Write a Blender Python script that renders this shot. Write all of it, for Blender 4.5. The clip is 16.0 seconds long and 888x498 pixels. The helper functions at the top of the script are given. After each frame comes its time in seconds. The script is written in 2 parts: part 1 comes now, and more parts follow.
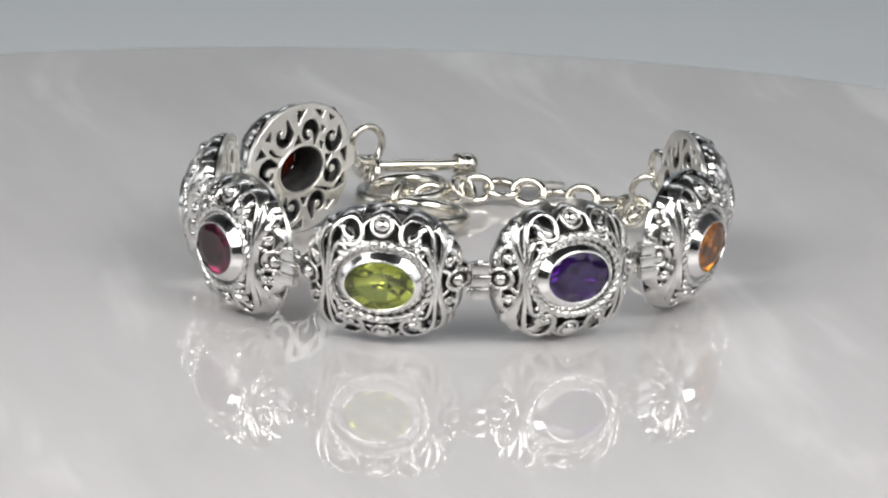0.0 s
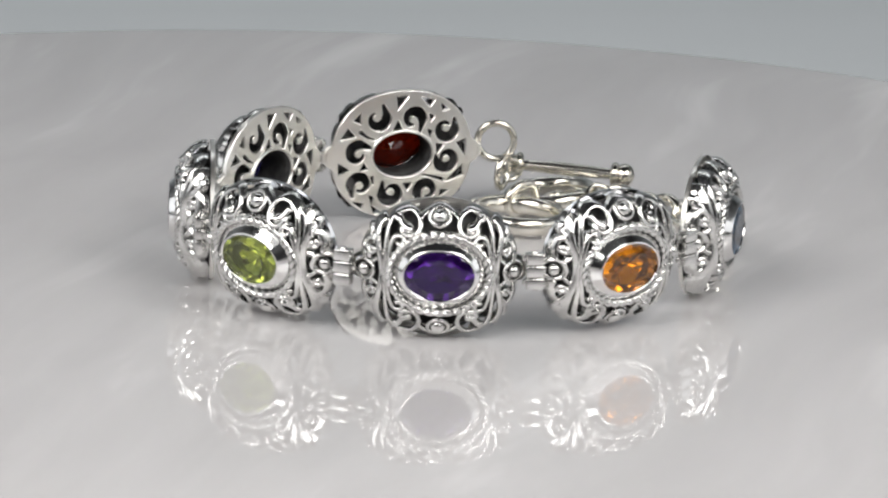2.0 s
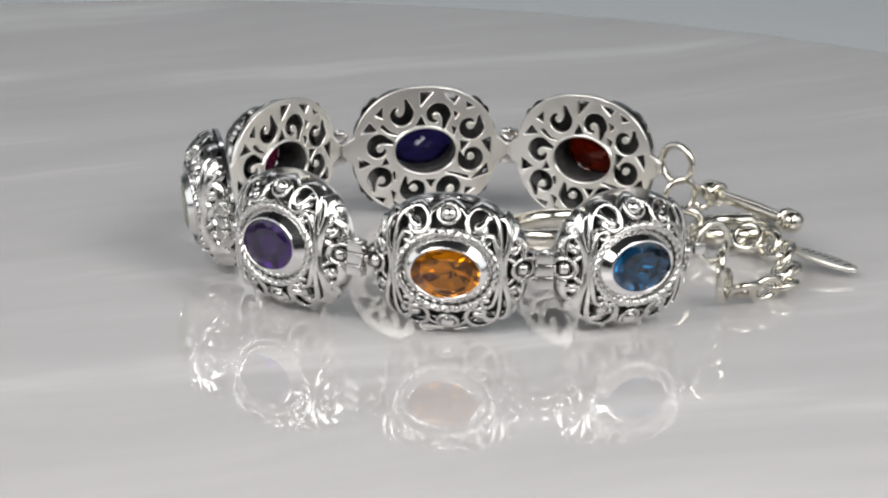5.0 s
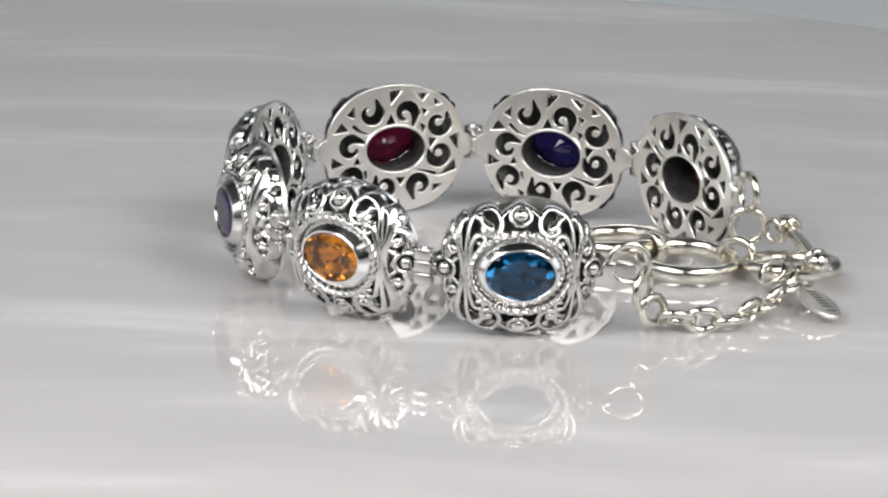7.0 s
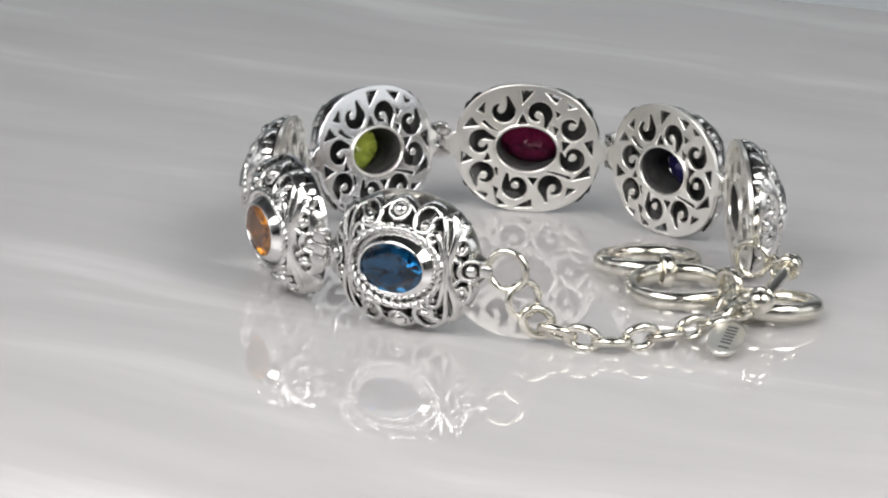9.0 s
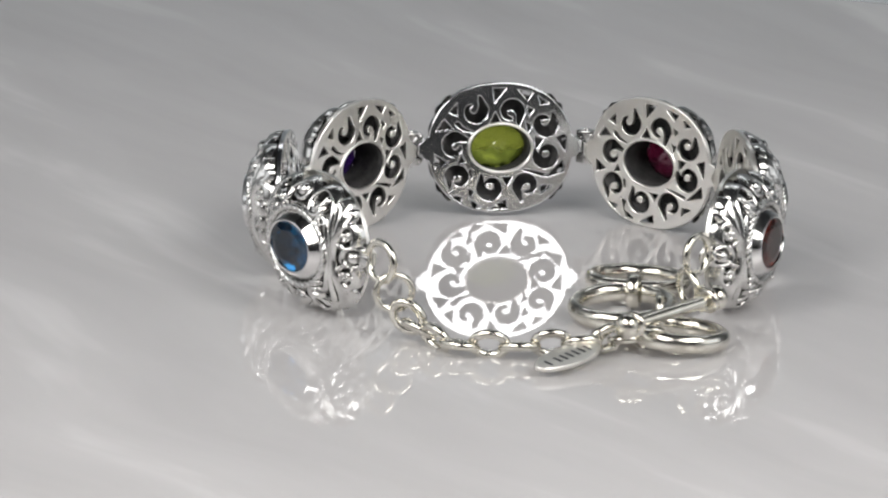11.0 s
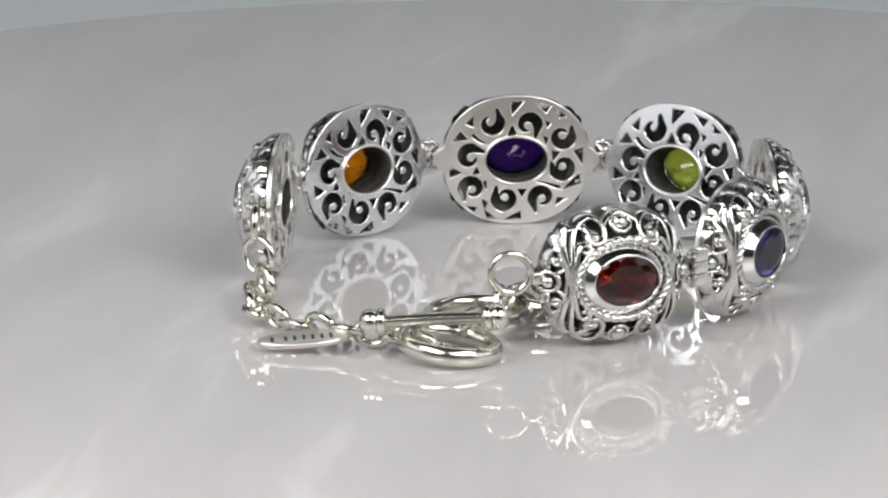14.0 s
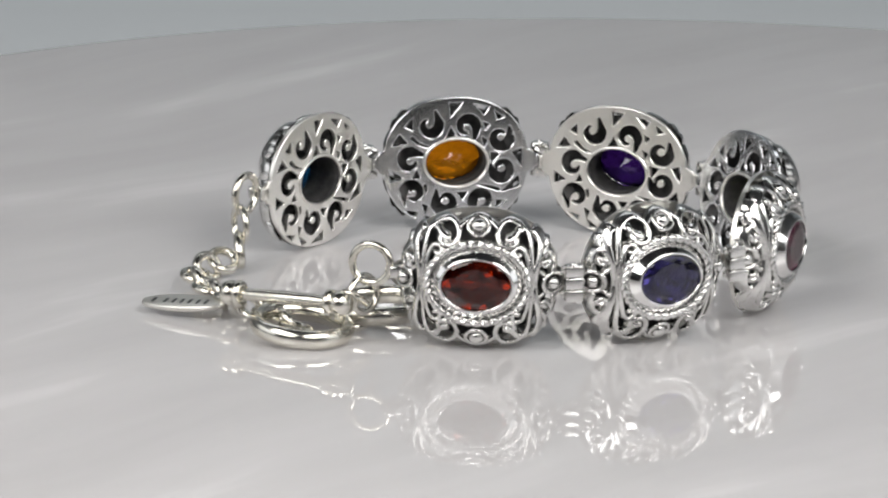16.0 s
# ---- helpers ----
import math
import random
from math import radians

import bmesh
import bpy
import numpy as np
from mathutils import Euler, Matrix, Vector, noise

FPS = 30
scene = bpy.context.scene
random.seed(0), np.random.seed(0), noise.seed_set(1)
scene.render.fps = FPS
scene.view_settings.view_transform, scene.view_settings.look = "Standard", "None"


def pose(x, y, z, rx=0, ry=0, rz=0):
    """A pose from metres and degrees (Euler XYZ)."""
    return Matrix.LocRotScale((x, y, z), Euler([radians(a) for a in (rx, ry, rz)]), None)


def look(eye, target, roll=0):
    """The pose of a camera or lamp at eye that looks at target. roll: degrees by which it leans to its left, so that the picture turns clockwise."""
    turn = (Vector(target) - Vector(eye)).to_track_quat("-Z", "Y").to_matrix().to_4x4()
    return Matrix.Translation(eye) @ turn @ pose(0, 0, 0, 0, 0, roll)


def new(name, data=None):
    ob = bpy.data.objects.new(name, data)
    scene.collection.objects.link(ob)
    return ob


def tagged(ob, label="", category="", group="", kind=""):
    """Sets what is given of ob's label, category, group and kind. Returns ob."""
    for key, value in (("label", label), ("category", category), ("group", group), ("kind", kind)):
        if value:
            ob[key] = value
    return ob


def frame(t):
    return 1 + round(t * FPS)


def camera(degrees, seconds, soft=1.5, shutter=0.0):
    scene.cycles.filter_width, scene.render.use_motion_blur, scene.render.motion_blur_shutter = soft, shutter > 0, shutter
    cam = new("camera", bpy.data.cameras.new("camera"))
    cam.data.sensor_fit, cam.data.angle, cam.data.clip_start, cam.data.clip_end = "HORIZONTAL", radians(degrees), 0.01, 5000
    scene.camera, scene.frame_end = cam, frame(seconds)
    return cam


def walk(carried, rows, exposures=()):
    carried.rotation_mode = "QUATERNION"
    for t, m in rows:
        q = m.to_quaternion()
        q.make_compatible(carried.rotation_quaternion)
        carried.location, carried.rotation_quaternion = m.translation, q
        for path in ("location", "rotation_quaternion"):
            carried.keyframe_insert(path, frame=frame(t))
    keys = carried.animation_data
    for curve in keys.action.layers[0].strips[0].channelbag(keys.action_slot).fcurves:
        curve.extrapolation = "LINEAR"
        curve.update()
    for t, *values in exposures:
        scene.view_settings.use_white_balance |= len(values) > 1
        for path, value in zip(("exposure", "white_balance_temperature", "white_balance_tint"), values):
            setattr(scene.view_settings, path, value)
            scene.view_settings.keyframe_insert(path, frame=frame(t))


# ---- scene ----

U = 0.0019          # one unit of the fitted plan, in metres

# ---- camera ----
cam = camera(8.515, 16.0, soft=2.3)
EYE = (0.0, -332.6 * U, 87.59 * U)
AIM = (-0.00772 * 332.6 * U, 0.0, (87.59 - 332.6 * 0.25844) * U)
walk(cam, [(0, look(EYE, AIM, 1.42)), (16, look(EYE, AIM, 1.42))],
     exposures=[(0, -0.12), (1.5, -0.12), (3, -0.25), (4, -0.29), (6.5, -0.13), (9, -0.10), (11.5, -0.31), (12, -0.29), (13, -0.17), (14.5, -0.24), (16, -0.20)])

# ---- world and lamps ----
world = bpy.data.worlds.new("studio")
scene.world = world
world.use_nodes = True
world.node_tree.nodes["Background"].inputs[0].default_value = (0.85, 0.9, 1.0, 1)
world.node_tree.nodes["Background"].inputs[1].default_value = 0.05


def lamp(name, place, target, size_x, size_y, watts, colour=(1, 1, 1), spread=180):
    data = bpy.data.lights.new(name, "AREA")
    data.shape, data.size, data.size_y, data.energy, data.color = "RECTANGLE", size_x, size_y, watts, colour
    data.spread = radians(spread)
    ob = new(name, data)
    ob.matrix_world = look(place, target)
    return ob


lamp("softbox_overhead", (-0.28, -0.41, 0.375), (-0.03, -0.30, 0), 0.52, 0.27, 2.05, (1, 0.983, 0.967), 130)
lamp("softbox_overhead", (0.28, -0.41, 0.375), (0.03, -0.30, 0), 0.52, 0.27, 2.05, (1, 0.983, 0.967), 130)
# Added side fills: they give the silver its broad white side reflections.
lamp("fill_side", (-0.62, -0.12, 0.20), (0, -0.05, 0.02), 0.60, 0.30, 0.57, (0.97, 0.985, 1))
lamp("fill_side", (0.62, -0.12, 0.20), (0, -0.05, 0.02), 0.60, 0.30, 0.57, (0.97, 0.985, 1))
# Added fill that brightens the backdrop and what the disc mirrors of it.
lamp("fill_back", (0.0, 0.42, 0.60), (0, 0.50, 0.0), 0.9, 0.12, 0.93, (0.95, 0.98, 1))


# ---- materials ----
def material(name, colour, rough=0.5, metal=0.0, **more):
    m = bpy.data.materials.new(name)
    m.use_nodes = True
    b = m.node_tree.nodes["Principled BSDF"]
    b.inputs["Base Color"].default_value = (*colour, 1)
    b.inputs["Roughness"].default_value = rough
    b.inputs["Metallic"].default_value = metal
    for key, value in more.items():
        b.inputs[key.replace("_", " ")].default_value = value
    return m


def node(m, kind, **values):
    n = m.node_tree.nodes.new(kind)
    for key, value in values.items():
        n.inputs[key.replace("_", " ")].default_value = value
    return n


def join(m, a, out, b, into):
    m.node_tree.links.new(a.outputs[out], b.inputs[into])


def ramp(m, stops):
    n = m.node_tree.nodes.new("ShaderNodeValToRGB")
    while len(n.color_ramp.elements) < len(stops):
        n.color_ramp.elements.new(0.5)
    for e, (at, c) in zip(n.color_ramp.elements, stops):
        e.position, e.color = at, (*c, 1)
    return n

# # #

> **Written exercise**:
Gather, from the listing above, every line carrying the word "carried".

> **Answer in full**:
def walk(carried, rows, exposures=()):
    carried.rotation_mode = "QUATERNION"
        q.make_compatible(carried.rotation_quaternion)
        carried.location, carried.rotation_quaternion = m.translation, q
            carried.keyframe_insert(path, frame=frame(t))
    keys = carried.animation_data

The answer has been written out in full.